Written request: Would you transcribe the whole listing exactly, minus its pictures?

Given data:
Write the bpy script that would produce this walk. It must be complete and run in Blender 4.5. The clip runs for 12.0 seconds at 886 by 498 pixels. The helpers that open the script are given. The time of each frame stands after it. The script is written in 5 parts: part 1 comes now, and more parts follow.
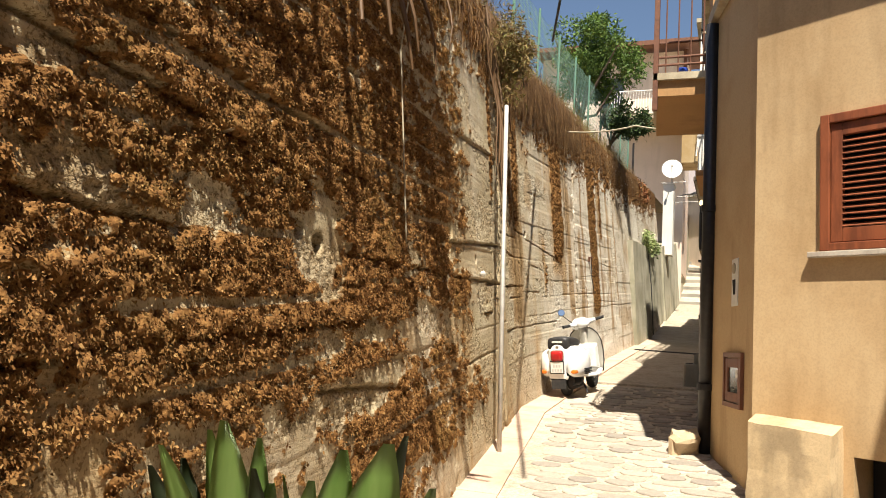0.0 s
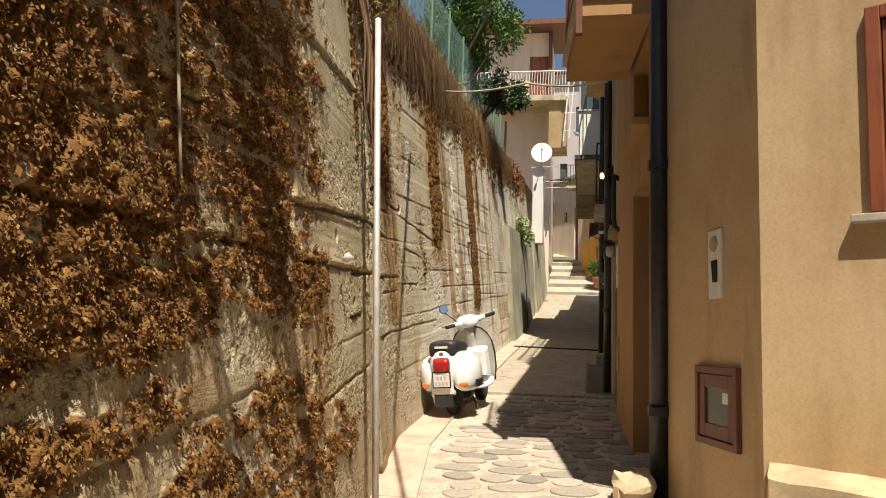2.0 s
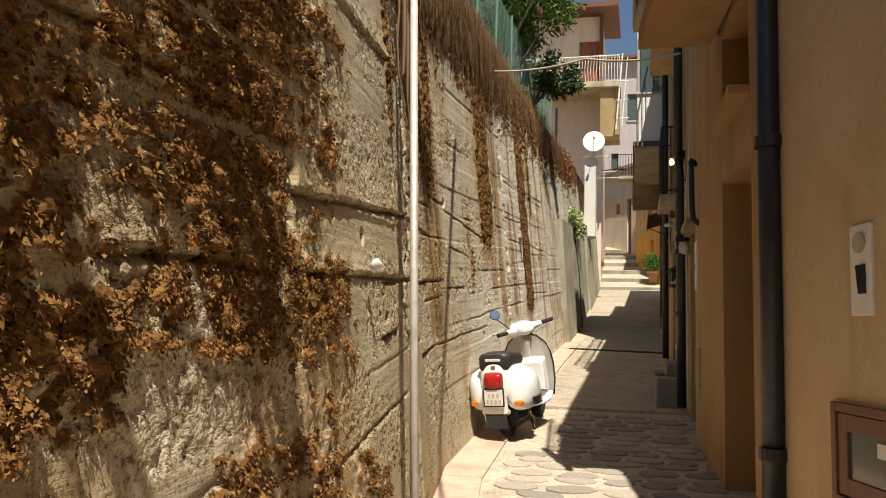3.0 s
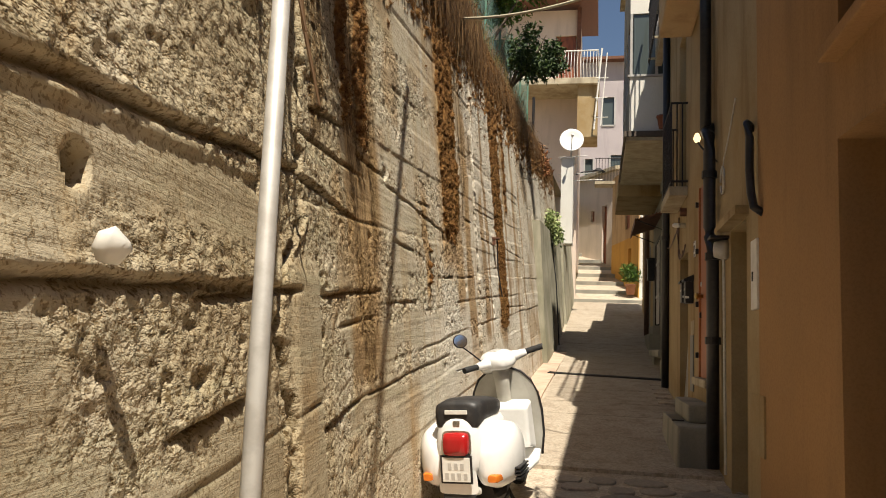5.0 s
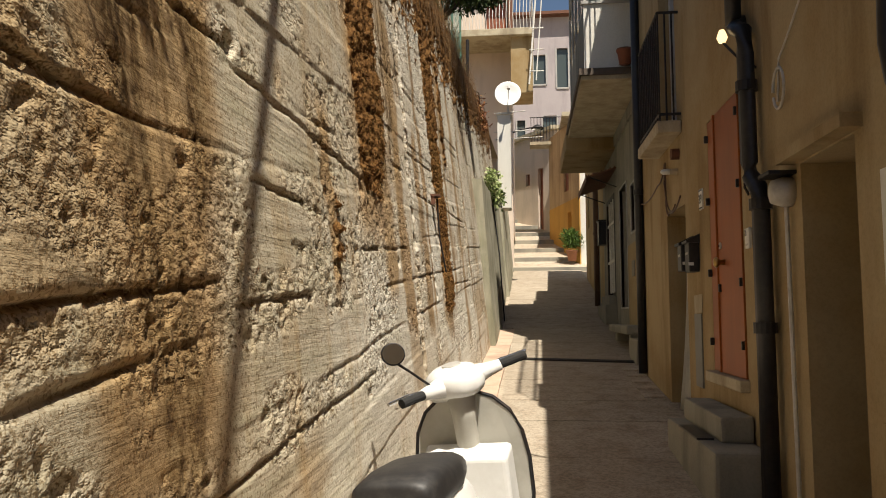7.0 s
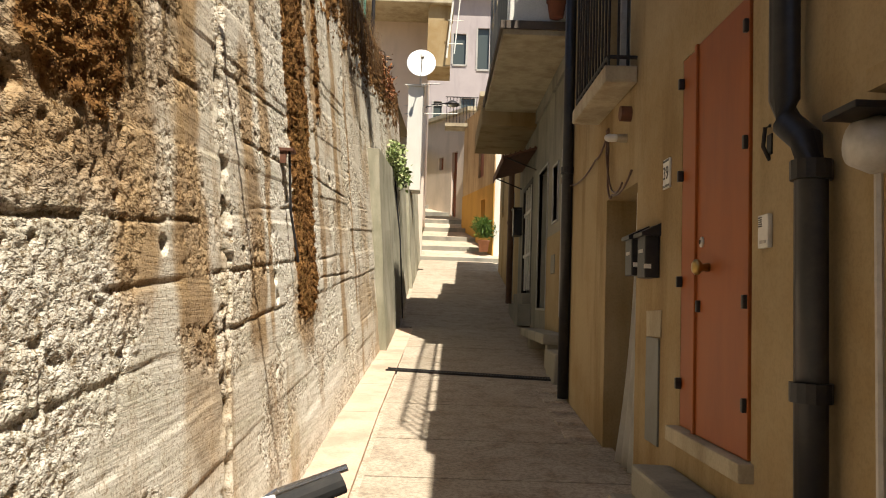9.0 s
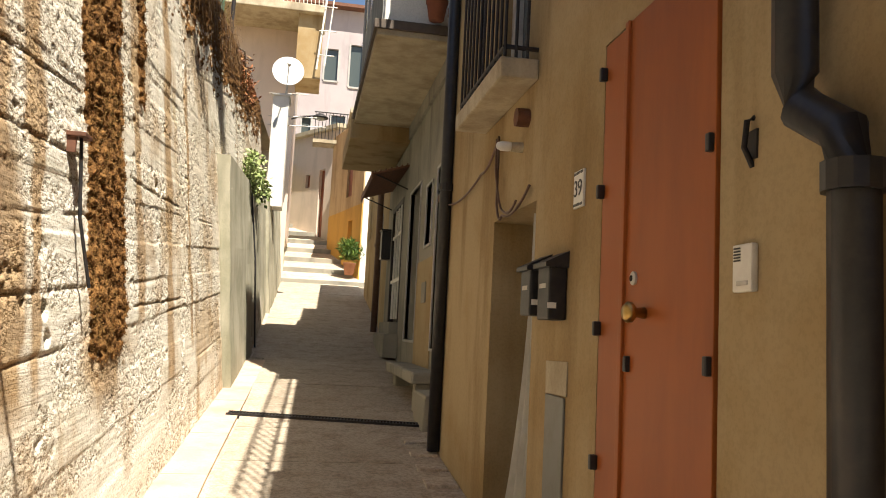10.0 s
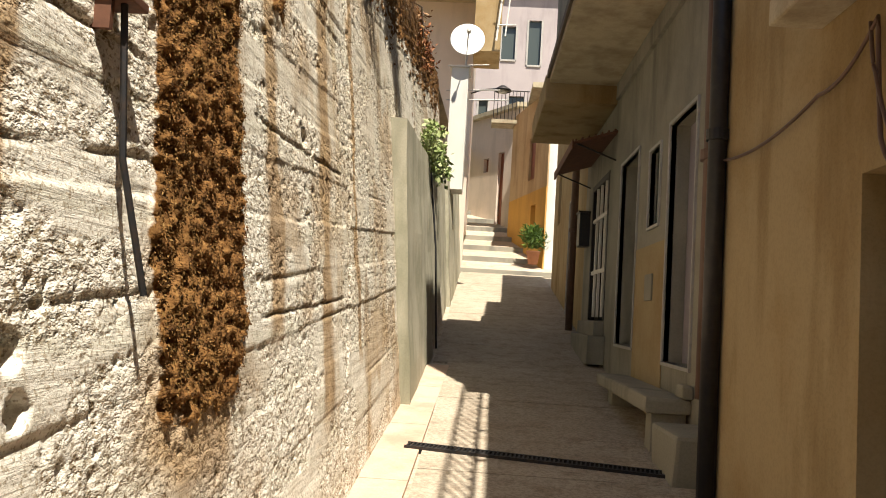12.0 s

Task solution:
Write the bpy script that would produce this walk. It must be complete and run in Blender 4.5. The clip runs for 12.0 seconds at 886 by 498 pixels. The helpers that open the script are given. The time of each frame stands after it. The script is written in 5 parts: part 1 comes now, and more parts follow.
0.0 s
2.0 s
3.0 s
5.0 s
7.0 s
9.0 s
10.0 s
12.0 s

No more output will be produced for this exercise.